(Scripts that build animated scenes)
----------
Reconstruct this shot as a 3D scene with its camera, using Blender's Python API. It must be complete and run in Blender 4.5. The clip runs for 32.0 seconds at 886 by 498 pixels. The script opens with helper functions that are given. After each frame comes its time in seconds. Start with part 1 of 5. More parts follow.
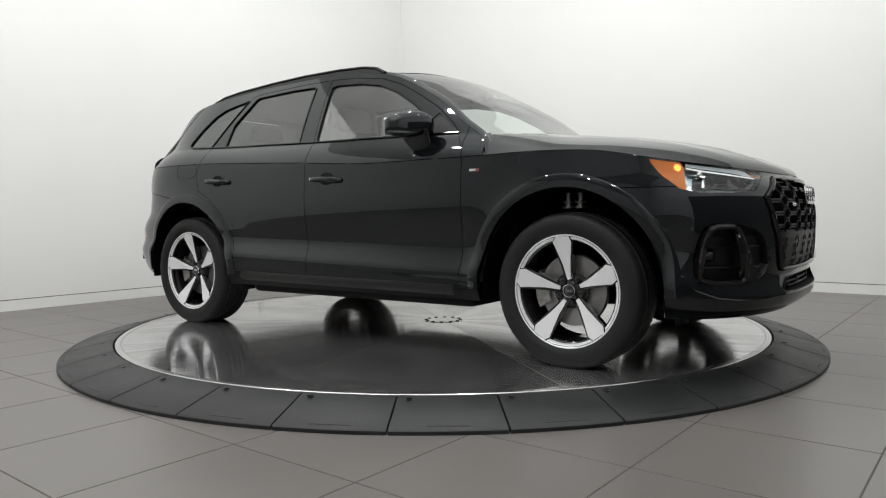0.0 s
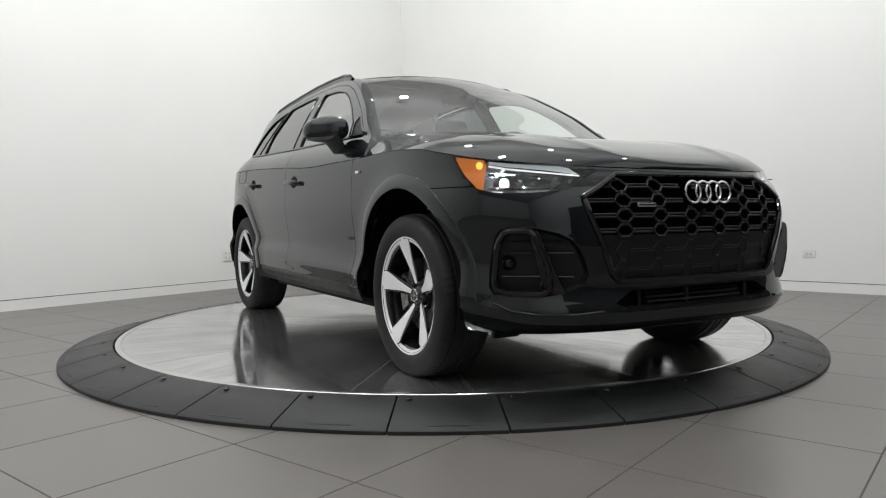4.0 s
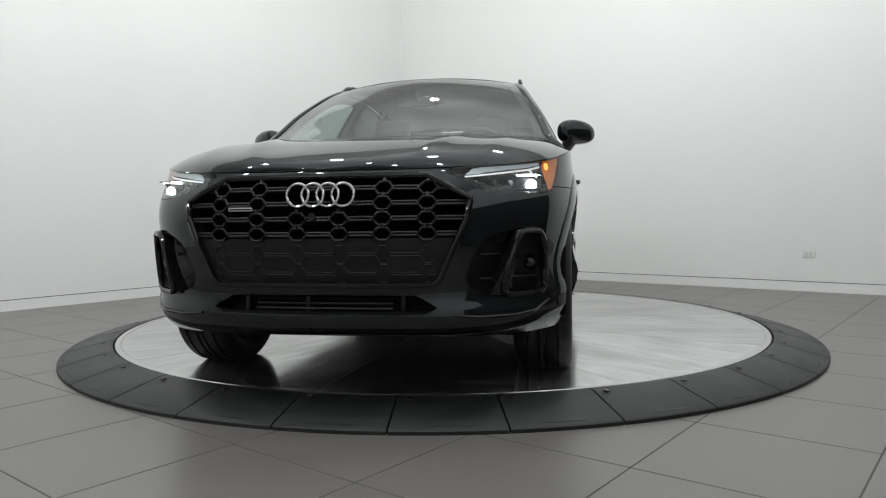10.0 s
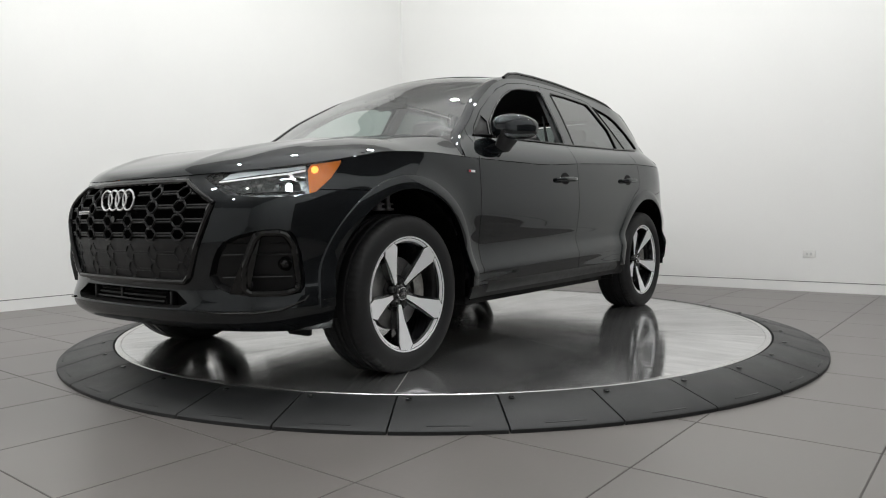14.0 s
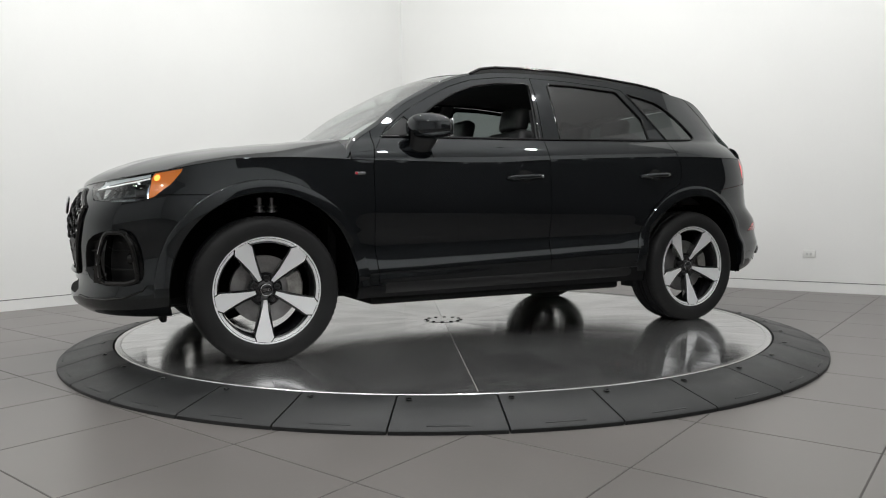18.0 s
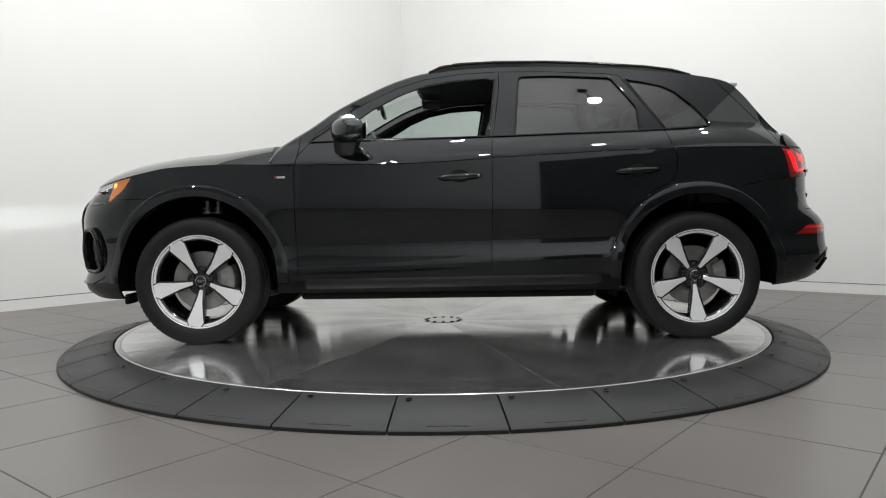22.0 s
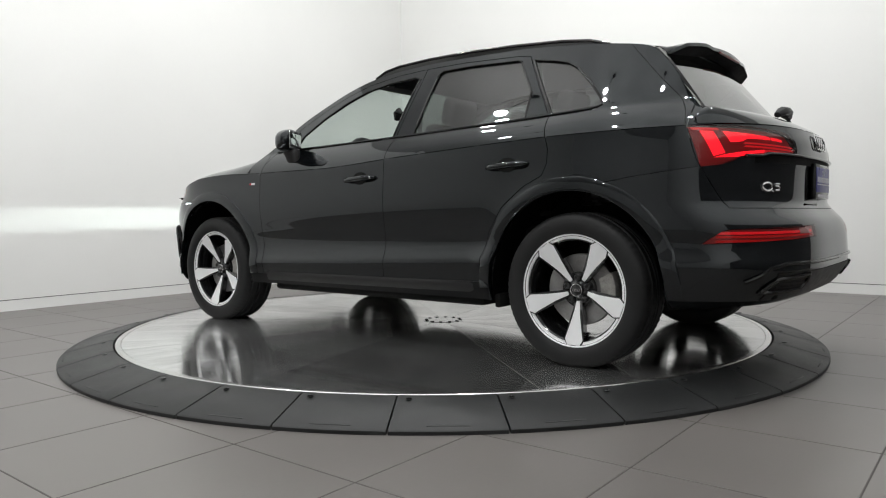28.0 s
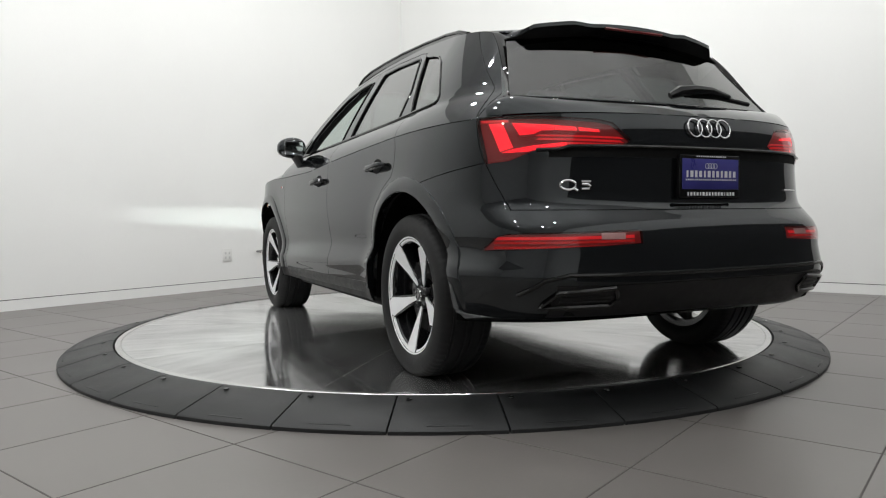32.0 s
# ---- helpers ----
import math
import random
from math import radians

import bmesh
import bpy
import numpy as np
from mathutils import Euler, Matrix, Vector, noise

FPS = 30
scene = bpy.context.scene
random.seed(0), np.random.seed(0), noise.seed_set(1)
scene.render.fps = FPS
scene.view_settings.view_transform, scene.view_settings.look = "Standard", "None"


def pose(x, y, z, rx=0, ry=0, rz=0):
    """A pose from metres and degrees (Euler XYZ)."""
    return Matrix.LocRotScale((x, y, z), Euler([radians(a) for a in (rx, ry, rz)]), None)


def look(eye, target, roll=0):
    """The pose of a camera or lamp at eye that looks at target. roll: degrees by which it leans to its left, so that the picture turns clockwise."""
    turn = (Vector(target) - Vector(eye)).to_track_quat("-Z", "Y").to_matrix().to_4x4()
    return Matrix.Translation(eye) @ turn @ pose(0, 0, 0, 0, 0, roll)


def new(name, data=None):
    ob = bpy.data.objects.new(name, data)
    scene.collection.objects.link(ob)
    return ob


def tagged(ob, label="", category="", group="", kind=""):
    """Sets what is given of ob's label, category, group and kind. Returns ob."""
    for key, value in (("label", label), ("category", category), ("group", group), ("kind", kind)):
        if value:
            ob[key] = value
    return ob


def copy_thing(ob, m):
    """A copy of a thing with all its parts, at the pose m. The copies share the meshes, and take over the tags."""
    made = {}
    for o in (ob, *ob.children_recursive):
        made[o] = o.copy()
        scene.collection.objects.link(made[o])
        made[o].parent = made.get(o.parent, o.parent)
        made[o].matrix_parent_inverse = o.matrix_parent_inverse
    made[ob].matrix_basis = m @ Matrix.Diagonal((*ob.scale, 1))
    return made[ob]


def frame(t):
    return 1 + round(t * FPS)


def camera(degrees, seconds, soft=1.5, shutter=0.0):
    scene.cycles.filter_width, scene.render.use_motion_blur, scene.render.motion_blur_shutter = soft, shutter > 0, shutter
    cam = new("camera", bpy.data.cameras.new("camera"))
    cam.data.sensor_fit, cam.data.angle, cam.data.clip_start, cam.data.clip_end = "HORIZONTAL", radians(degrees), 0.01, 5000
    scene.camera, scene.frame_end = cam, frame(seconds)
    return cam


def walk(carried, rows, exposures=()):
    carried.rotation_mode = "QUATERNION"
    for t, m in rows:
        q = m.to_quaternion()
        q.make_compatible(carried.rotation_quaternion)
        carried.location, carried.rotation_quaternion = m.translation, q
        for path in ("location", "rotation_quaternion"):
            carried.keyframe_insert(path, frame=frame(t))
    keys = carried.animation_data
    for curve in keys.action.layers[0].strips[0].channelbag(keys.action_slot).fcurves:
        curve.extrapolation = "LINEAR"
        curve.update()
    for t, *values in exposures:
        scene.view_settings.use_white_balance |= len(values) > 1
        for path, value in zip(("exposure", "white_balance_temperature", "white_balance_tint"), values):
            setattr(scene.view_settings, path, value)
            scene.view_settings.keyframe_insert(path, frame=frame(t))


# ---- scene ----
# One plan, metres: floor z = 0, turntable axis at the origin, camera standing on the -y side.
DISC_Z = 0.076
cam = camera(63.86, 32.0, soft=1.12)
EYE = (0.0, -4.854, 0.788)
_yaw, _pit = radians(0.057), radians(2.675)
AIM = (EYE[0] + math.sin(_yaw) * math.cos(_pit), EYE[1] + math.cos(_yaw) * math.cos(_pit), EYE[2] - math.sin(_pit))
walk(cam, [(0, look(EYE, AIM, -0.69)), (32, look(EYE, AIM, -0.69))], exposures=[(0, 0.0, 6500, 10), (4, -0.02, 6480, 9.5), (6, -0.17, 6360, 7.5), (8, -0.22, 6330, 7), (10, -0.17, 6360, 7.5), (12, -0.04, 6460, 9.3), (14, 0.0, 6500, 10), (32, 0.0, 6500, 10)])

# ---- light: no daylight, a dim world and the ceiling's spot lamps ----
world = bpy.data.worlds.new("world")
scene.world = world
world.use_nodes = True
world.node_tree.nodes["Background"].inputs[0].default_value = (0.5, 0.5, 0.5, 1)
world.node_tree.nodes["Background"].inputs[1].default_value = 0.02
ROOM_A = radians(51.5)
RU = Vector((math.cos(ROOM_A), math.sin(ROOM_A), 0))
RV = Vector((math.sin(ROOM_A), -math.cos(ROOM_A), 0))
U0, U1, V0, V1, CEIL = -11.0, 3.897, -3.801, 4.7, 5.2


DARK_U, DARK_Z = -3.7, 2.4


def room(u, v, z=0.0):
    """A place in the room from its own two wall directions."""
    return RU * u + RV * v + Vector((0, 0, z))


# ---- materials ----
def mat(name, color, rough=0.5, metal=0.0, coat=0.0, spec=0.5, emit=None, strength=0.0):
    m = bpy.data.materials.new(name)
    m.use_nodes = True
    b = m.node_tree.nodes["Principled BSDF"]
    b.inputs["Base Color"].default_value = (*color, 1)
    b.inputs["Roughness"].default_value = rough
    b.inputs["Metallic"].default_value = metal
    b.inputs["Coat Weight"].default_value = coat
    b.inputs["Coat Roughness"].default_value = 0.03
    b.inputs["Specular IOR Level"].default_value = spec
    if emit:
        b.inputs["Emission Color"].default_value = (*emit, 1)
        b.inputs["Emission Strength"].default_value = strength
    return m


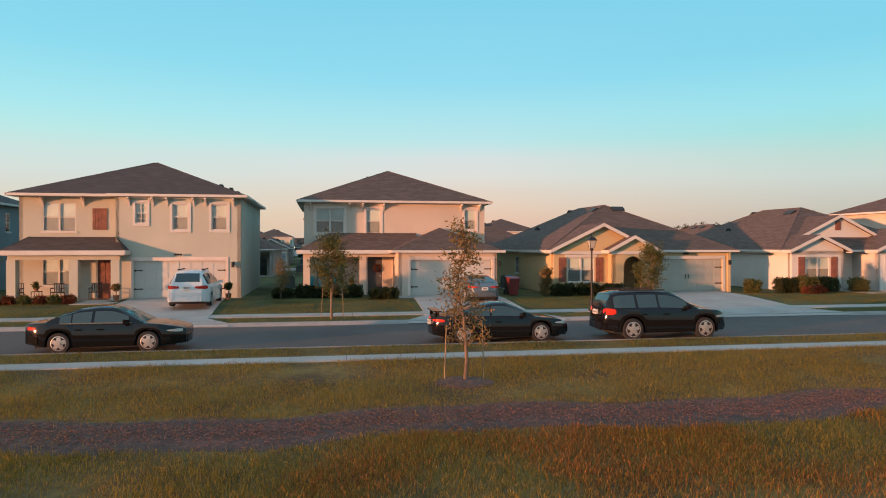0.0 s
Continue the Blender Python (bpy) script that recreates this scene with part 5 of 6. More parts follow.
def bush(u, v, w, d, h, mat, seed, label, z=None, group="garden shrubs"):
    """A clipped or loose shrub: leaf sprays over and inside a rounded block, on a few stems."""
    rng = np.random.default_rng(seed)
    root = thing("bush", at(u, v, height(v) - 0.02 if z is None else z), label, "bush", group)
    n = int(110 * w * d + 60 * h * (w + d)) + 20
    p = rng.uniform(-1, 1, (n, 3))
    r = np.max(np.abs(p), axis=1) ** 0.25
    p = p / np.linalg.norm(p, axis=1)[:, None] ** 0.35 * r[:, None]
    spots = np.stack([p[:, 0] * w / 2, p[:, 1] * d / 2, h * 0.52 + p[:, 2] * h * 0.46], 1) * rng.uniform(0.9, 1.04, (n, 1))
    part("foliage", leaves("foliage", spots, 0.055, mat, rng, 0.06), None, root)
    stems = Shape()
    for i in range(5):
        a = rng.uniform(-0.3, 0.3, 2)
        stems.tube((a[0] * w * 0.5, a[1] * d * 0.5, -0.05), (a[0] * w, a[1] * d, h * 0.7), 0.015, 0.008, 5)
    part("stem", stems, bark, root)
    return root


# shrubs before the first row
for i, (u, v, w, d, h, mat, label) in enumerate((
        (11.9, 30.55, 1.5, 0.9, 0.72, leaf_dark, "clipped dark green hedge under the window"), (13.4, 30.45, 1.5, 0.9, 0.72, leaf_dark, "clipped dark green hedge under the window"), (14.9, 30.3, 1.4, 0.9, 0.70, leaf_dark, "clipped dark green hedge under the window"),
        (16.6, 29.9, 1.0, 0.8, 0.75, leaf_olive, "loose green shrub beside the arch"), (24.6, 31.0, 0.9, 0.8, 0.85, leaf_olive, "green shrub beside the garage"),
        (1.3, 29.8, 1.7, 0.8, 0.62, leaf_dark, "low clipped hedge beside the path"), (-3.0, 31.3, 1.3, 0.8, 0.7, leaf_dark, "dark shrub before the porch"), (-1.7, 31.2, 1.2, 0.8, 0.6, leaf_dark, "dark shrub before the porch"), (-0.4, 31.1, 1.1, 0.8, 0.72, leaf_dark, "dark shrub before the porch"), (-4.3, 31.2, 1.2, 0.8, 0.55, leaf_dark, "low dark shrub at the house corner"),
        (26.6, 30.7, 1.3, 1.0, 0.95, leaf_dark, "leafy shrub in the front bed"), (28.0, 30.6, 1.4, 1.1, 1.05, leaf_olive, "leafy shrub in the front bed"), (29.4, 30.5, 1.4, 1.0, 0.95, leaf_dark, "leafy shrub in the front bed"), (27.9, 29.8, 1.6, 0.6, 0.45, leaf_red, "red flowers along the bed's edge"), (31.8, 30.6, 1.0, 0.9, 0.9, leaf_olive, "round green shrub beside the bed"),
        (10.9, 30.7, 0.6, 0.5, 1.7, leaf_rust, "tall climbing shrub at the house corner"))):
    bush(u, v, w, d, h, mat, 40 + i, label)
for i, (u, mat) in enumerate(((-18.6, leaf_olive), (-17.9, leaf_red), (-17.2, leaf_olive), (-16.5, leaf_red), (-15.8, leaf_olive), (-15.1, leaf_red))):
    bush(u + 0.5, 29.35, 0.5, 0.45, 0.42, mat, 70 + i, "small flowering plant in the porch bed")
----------
**EXERCISE OBJECTIVE**
Return only the lines from the start of the data through the line that contains "scene.render.fps = FPS", please, copying them exactly and omitting all pictures.

**WRITTEN SOLUTION**
Reconstruct this shot as a 3D scene with its camera, using Blender's Python API. It must be complete and run in Blender 4.5. The clip runs for 32.0 seconds at 886 by 498 pixels. The script opens with helper functions that are given. After each frame comes its time in seconds. Start with part 1 of 5. More parts follow.
0.0 s
4.0 s
10.0 s
14.0 s
18.0 s
22.0 s
28.0 s
32.0 s
# ---- helpers ----
import math
import random
from math import radians

import bmesh
import bpy
import numpy as np
from mathutils import Euler, Matrix, Vector, noise

FPS = 30
scene = bpy.context.scene
random.seed(0), np.random.seed(0), noise.seed_set(1)
scene.render.fps = FPS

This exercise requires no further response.